# Record excerpts
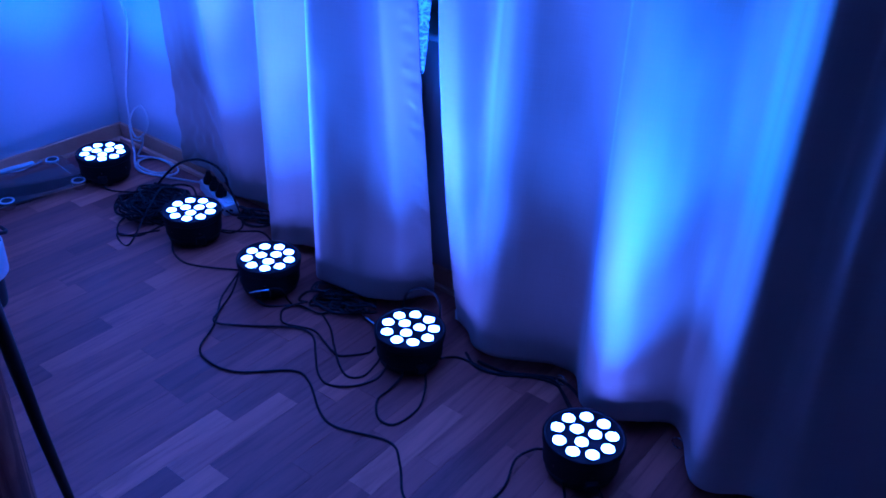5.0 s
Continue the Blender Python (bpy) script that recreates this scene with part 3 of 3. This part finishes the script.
# ---- curtain rings at the hem ----
for x, y in ((-0.762, 1.745), (-0.437, 1.728)):
    pts = [Vector((x + 0.014 * math.cos(a * math.pi / 8), y, 0.017 + 0.014 * math.sin(a * math.pi / 8))) for a in range(17)]
    tagged(part("hem_ring", tube(pts, 0.0025, 8), STEEL, None), "small metal ring at the curtain hem", "ring", "rings at the hem")
foot = thing("door_stop", -1.13, 1.812, 0.0, "small white plastic stopper behind the curtain edge", "stopper")
part("body", turned([(0, 0), (0.015, 0), (0.016, 0.022), (0.013, 0.04), (0.007, 0.048), (0, 0.05)], 20), WHITE, foot)

# ---- laminate strips ----
LENGTHS = (0.40, 0.33, 0.47)
PITCH = 0.066
# strips whose end joints can be told: the middle of the strip, then the joint's y
JOINTS = {-2.17: 1.40, -1.89: 1.347, -1.69: 1.26, -1.51: 1.097, -1.45: 1.095, -1.19: 1.002, -1.24: 1.268, -1.04: 1.123, -0.77: 1.669, -0.84: 1.322, -0.90: 1.495}
piece = {}
for n in LENGTHS:
    piece[n] = mesh_of("strip", boxed((0.0003, 0.0003, -0.005), (PITCH - 0.0003, n - 0.0003, 0.0)), STRIP)
rng = random.Random(12)
rest = []
x = -2.925
while x < EX:
    y = next((j for mid, j in JOINTS.items() if x <= mid < x + PITCH), WY - rng.uniform(0.02, 0.4))
    spans = []
    top = y
    while top < WY - 0.001:
        n = rng.choice(LENGTHS)
        spans.append((top, min(n, WY - 0.001 - top)))
        top += n
    while y > SY:
        n = rng.choice(LENGTHS)
        y -= n
        spans.append((y, n))
    for y0, n in spans:
        if x > WX and x < -0.1 and 0.55 < y0 < 1.9 and n in piece:
            ob = new("strip", piece[n])
            ob.location = (x, y0, 0)
            ob.parent = floor
        else:
            rest.append((x, y0, n))
    x += PITCH
verts, faces = [], []
for x, y0, n in rest:
    b = len(verts)
    x0, x1, ya, yb = x + 0.0003, min(x + PITCH, EX) - 0.0003, max(y0, SY) + 0.0003, y0 + n - 0.0003
    verts += [(x0, ya, 0), (x1, ya, 0), (x1, yb, 0), (x0, yb, 0), (x0, ya, -0.005), (x1, ya, -0.005), (x1, yb, -0.005), (x0, yb, -0.005)]
    faces += [(b, b + 1, b + 2, b + 3), (b + 4, b + 5, b + 1, b), (b + 5, b + 6, b + 2, b + 1), (b + 6, b + 7, b + 3, b + 2), (b + 7, b + 4, b, b + 3)]
me = bpy.data.meshes.new("strips")
me.from_pydata(verts, [], faces)
me.materials.append(STRIPS)
far = new("strips", me)
far.parent = floor
tagged(far, "", "", "", "stuff")
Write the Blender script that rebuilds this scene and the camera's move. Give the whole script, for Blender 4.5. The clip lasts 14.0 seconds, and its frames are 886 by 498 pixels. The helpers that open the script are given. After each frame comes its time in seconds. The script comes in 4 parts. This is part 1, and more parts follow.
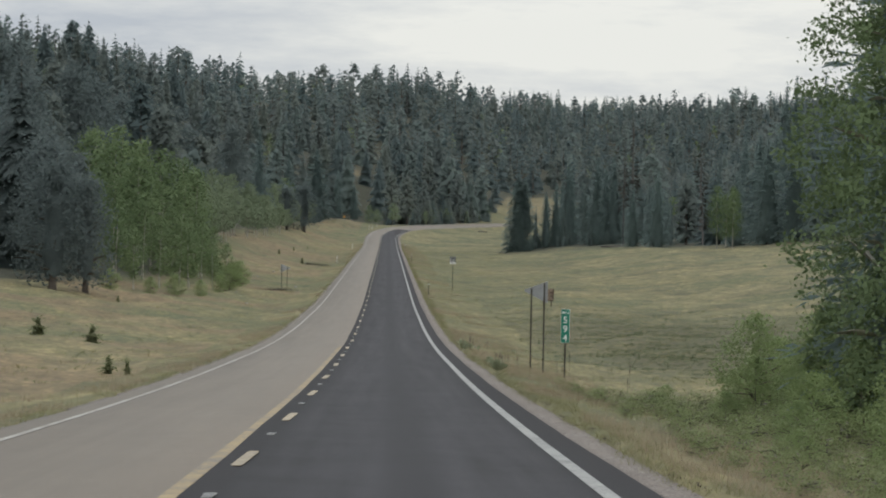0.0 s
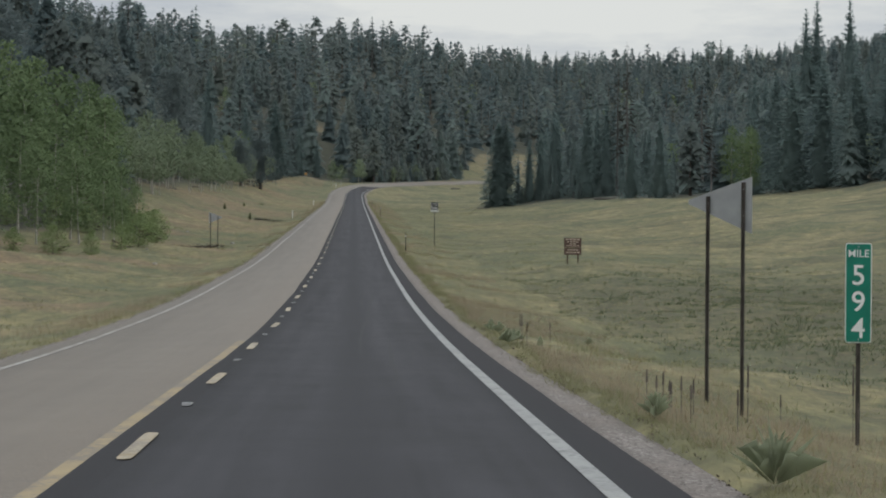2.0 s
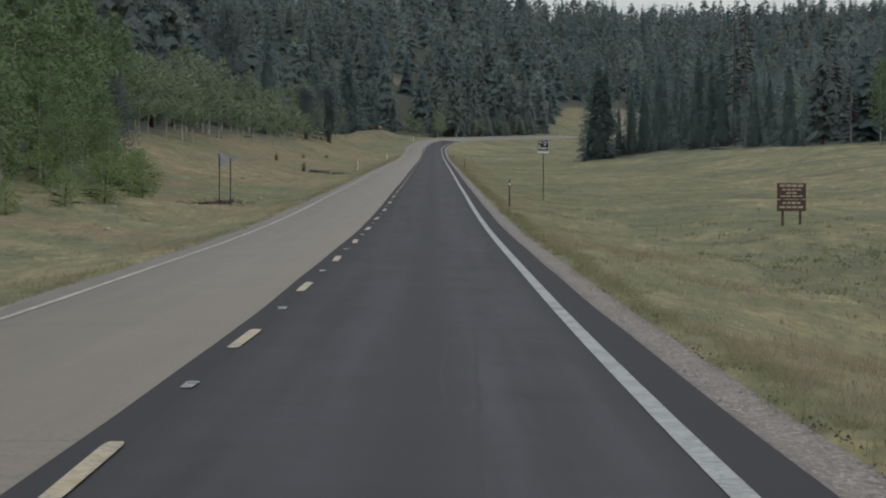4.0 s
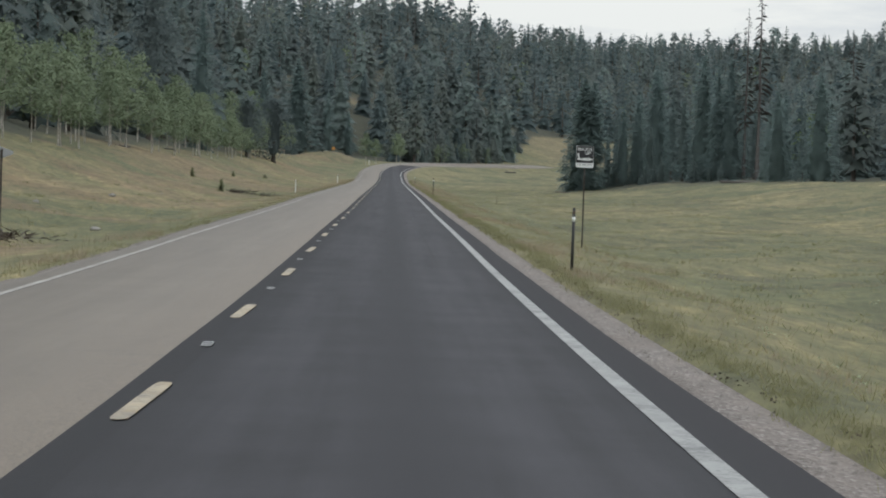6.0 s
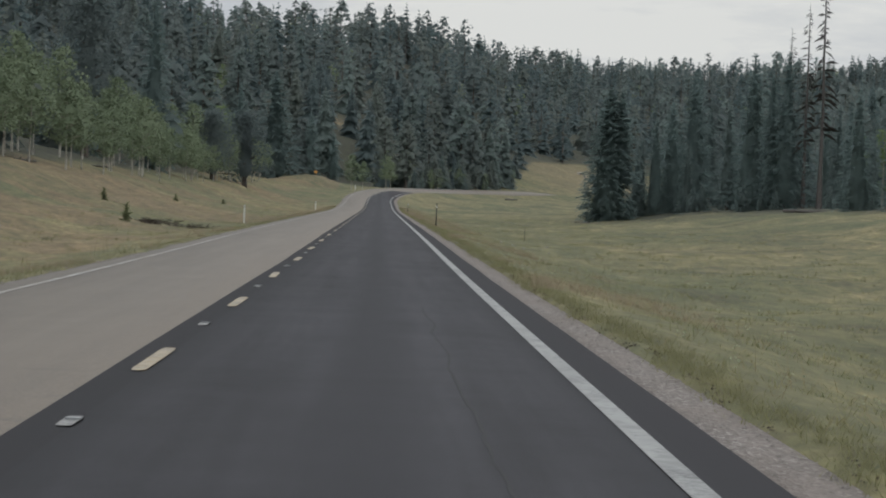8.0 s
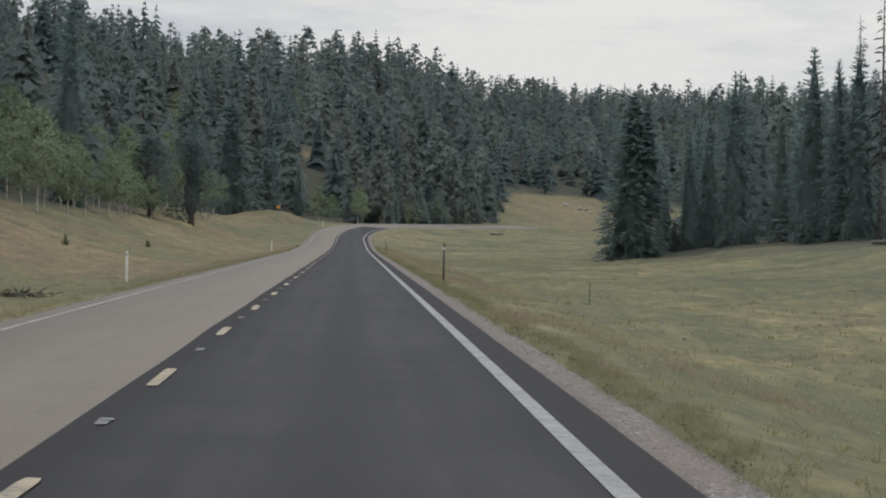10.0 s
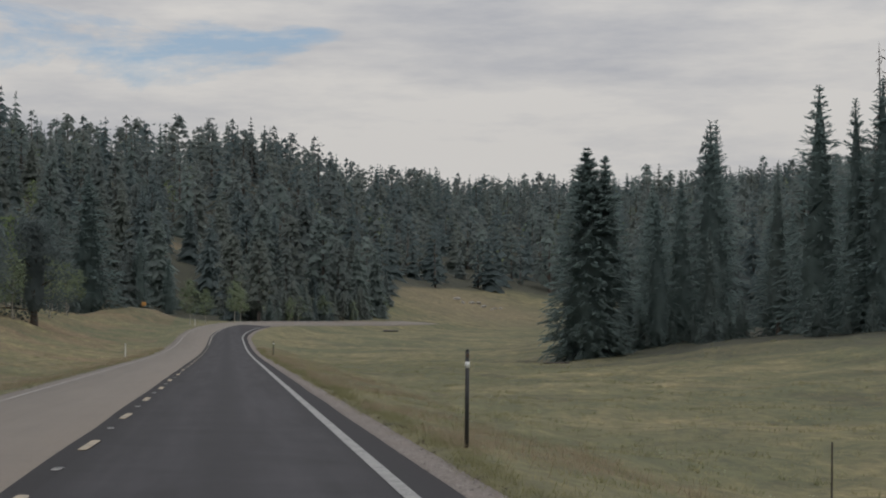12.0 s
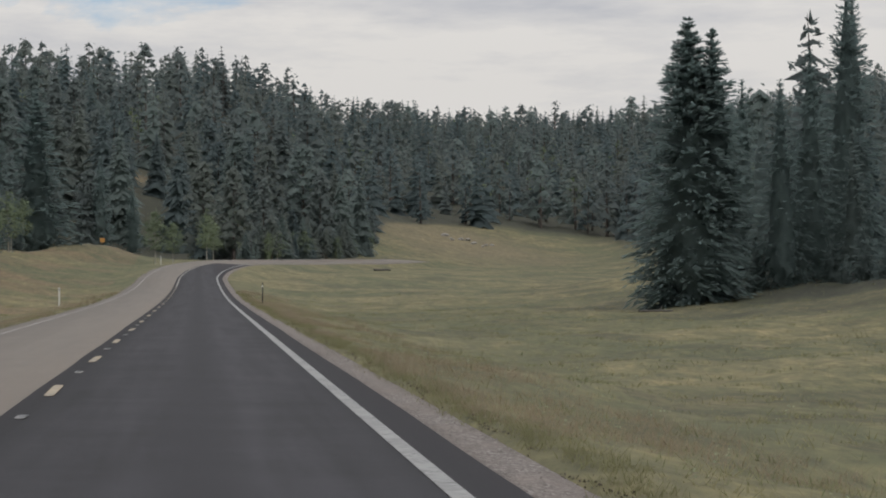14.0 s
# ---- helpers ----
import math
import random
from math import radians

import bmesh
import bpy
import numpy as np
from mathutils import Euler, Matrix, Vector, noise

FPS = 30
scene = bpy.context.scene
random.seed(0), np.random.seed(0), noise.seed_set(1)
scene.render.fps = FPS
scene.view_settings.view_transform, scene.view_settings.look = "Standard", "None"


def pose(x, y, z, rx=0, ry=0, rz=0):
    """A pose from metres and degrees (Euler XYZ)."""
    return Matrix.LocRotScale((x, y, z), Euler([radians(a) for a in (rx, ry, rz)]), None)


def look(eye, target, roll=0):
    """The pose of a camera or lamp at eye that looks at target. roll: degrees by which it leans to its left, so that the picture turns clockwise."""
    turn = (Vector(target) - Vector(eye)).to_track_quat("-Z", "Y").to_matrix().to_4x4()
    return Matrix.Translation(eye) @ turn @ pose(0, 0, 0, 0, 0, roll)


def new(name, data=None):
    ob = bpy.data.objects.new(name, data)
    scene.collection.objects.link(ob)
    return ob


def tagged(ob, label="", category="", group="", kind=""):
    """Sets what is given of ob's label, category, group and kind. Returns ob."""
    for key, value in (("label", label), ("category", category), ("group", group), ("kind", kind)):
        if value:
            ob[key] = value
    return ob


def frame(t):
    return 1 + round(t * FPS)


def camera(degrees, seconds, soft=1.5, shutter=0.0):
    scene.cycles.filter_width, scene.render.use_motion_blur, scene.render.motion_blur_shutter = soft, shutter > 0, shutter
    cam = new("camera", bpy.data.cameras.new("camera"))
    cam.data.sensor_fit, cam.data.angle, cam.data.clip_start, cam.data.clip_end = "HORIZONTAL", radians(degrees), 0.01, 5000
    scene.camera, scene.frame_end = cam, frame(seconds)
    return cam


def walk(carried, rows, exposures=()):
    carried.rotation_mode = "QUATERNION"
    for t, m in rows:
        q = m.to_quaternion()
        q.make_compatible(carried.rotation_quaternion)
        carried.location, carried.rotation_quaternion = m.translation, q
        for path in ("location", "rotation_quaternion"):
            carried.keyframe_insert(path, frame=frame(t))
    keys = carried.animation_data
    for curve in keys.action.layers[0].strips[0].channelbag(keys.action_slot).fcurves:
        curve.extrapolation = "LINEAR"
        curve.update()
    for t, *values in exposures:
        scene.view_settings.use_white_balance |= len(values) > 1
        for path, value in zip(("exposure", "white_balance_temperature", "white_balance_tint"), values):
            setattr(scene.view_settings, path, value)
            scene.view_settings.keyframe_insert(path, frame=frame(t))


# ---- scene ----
cam = camera(20.84, 14.0, soft=2.0)
PATH = [
    (0, (1.568, -16.228, 3.574), (2.170, 9.764, 3.799), 1.10),
    (0.5, (1.628, -2.545, 3.254), (2.263, 23.446, 3.491), 1.03),
    (1, (1.697, 11.204, 2.924), (2.491, 37.192, 3.083), 0.77),
    (1.5, (1.781, 25.147, 2.618), (2.722, 51.130, 2.630), 0.66),
    (2, (1.874, 39.239, 2.359), (2.838, 65.220, 2.203), 0.39),
    (2.5, (1.997, 52.771, 2.150), (3.309, 78.736, 1.888), 0.16),
    (3, (2.075, 66.899, 1.962), (3.575, 92.855, 1.949), 0.55),
    (3.5, (2.081, 80.769, 1.804), (3.113, 106.745, 1.382), 0.77),
    (3.7, (2.075, 86.399, 1.778), (2.211, 112.392, 1.192), -0.03),
    (5.8, (1.715, 146.808, 1.992), (2.271, 172.798, 1.513), 1.51),
    (6, (1.713, 152.657, 2.047), (2.312, 178.649, 1.793), 1.94),
    (6.5, (1.723, 167.303, 2.237), (2.407, 193.294, 2.255), 2.71),
    (7, (1.808, 181.026, 2.462), (2.485, 207.018, 2.509), 2.59),
    (7.2, (1.841, 186.540, 2.559), (2.538, 212.531, 2.604), 2.58),
    (9.3, (2.018, 246.785, 3.810), (2.772, 272.774, 3.878), 1.33),
    (9.5, (2.024, 252.293, 3.955), (2.818, 278.281, 3.780), 1.25),
    (10, (1.985, 265.985, 4.269), (2.976, 291.963, 4.713), 1.15),
    (10.5, (1.968, 279.435, 4.585), (3.229, 305.387, 5.552), 0.80),
    (11, (1.956, 292.609, 4.888), (3.469, 318.546, 5.886), 0.43),
    (11.5, (1.936, 305.799, 5.165), (3.744, 331.716, 6.191), 0.26),
    (12, (1.928, 318.663, 5.425), (4.237, 344.516, 6.930), 0.17),
    (12.5, (1.950, 331.567, 5.701), (4.494, 357.400, 7.187), 0.22),
    (13, (1.983, 344.186, 5.992), (4.638, 370.022, 7.209), 0.16),
    (13.5, (1.955, 356.592, 6.246), (4.671, 382.432, 7.196), -0.14),
    (14, (1.899, 369.087, 6.501), (4.524, 394.941, 7.351), -0.21),
]
walk(cam, [(t, look(eye, target, roll)) for t, eye, target, roll in PATH],
     [(0, 0.22, 6150, 6), (0.6, 0.12, 6100, 6), (1.5, 0.02, 6050, 6), (2.5, 0.06, 5950, 6), (2.9, 0.03, 5950, 6), (3.4, -0.1, 5950, 6), (3.7, -0.12, 5950, 6), (5.3, 0.2, 5950, 6), (5.8, 0.3, 5950, 6), (6.1, 0.24, 5950, 6), (6.6, -0.06, 5950, 7), (7.2, -0.06, 5980, 7), (9.3, 0.11, 6080, 8), (9.6, 0.11, 6080, 8), (10.1, 0.07, 6080, 9), (10.5, -0.16, 6150, 10), (11, -0.2, 6180, 11), (11.5, -0.24, 6200, 11), (12.5, -0.33, 6250, 11), (13.2, -0.17, 6250, 11), (14, -0.06, 6230, 11)])

# ---- light ----
SUN_EL, SUN_AZ = radians(58), radians(150)
sun = new("sun", bpy.data.lights.new("sun", "SUN"))
sun.data.energy, sun.data.angle, sun.data.color = 0.6, radians(24), (1.0, 0.95, 0.88)
sun.matrix_world = look((0, 0, 0), (-math.sin(SUN_AZ) * math.cos(SUN_EL), -math.cos(SUN_AZ) * math.cos(SUN_EL), -math.sin(SUN_EL)))


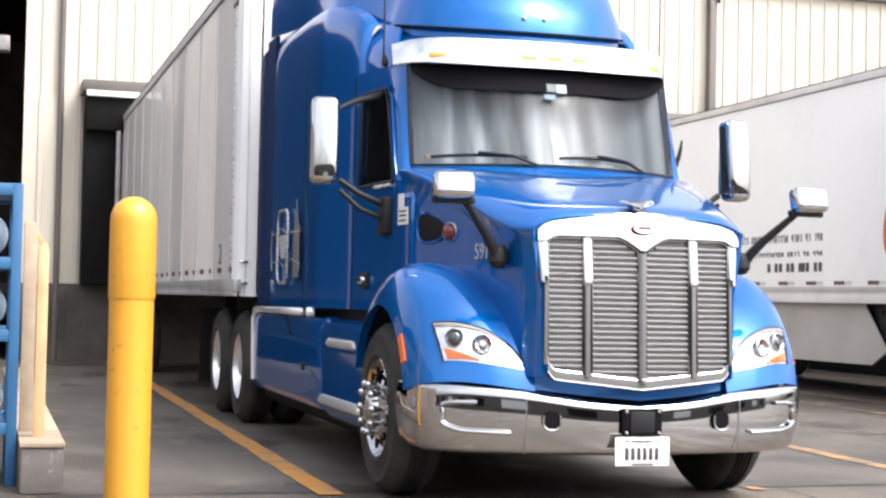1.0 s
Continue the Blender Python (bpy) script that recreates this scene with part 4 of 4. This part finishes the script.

# Work instructions
Above are the records. Copy the lines beginning at the one that has "keys = carried.animation_data" and ending with the one that has "scene.view_settings.keyframe_insert(path, frame=frame(t))", unchanged.

# Result
    keys = carried.animation_data
    for curve in keys.action.layers[0].strips[0].channelbag(keys.action_slot).fcurves:
        curve.extrapolation = "LINEAR"
        curve.update()
    for t, *values in exposures:
        scene.view_settings.use_white_balance |= len(values) > 1
        for path, value in zip(("exposure", "white_balance_temperature", "white_balance_tint"), values):
            setattr(scene.view_settings, path, value)
            scene.view_settings.keyframe_insert(path, frame=frame(t))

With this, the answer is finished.